Stadio Franco Ossola or Luigi Ganna Velodrome depending on which sport is being hosted, is a multi-purpose stadium located in the city of Varse, north-west Lombardy. Used for both football and cycling since first opening in 1925, the 8,213 capacity stadium is home to Serie B side A.S. Varese 1910.
Stadio Franco Ossola first opened in 1925 when it was known as Stadio del Littorio, a name which was also given to stadiums in Palermo and Chiavari during the fascist era including. Constructed whilst Varese were participating in Serie A, the stadium could initially accommodate over 23,000 spectators, however over the years the capacity has diminished due to relegations and updated safety requirements.

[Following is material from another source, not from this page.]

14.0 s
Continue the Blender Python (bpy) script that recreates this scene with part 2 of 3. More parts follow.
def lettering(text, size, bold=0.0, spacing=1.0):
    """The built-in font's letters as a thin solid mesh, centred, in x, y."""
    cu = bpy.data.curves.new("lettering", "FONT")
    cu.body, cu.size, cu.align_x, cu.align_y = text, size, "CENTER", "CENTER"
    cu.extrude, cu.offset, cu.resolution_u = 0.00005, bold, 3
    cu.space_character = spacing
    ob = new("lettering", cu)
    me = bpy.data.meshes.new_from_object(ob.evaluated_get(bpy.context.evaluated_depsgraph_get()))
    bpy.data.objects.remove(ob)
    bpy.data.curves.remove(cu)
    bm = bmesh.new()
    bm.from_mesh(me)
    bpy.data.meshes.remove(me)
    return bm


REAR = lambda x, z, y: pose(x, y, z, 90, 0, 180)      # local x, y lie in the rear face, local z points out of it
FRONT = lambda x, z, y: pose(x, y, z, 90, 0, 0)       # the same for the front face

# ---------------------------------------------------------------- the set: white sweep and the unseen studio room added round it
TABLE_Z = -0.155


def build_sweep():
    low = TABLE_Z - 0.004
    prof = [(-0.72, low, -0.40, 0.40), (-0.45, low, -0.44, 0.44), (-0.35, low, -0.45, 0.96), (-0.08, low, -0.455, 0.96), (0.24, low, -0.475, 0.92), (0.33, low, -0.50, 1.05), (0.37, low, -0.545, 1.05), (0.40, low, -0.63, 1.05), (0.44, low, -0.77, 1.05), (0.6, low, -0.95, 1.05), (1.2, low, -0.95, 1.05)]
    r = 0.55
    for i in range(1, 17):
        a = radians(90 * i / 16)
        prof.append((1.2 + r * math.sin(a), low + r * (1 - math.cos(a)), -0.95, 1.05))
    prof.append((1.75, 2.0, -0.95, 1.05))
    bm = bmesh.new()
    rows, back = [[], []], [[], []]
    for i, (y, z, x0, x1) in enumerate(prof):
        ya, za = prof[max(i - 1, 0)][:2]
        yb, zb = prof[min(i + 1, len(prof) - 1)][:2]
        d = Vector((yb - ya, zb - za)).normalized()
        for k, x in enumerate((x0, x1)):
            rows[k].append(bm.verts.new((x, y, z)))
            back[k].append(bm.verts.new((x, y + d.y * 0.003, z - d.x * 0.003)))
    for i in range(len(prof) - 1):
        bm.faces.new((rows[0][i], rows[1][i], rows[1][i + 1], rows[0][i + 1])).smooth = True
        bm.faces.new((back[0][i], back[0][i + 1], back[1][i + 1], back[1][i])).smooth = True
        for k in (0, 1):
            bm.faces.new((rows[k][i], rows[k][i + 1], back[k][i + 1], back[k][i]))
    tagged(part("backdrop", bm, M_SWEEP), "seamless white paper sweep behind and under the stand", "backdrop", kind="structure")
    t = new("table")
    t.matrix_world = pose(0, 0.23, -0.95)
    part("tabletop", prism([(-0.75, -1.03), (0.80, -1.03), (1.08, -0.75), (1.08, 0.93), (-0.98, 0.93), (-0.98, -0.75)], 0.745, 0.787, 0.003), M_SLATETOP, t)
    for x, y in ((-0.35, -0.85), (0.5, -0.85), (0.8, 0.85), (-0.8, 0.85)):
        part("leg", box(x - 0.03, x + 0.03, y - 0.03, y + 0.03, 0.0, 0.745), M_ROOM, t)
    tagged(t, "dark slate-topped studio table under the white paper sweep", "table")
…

Referred to as Stadio Municipale after World War 2 to remove any political connotations, it was later changed in tribute to Franco Ossola in September 1950 after he perished in the Superga Air Disaster. Born locally, Franco Ossola began his career at Varese before transferring to Torino where he spent a decade in total. He was part of the formidable Grande Torino side which won five back to back titles and is widely regarded as one of the greatest teams of all time.
Although more commonly used for football, the stadium has also hosted high-profile cycling events such as the 1971 UCI Track Cycling World Championships. Equipped with a fully functional velodrome until just a few years ago, the stadium is commonly referred to as Luigi Ganna Velodrome when used for cycling events, after the man who won the first Giro d’Italia in 1901.
The most recent renovations at Stadio Franco Ossola occurred after Varese were promoted to Serie B along with Novara, and Portogruaro during the 2009/2010 season. New seating was installed which increased the capacity to 8,213, and after two back to back play-off pushes in the following seasons, the capacity was once again expanded to 9,424.
In the Summer of 2011 minor refurbishments of the changing rooms and other areas occurred, however it appears that A.S Varese may be moving out in the foreseeable future. Plans for a modern 10,000 capacity purpose built football ground have been circulated for years now, however based on the progress of other Italian teams, fans certainly aren’t optimistic.
Stadio Franco Ossola is comprised of four stands: North, East, South and West.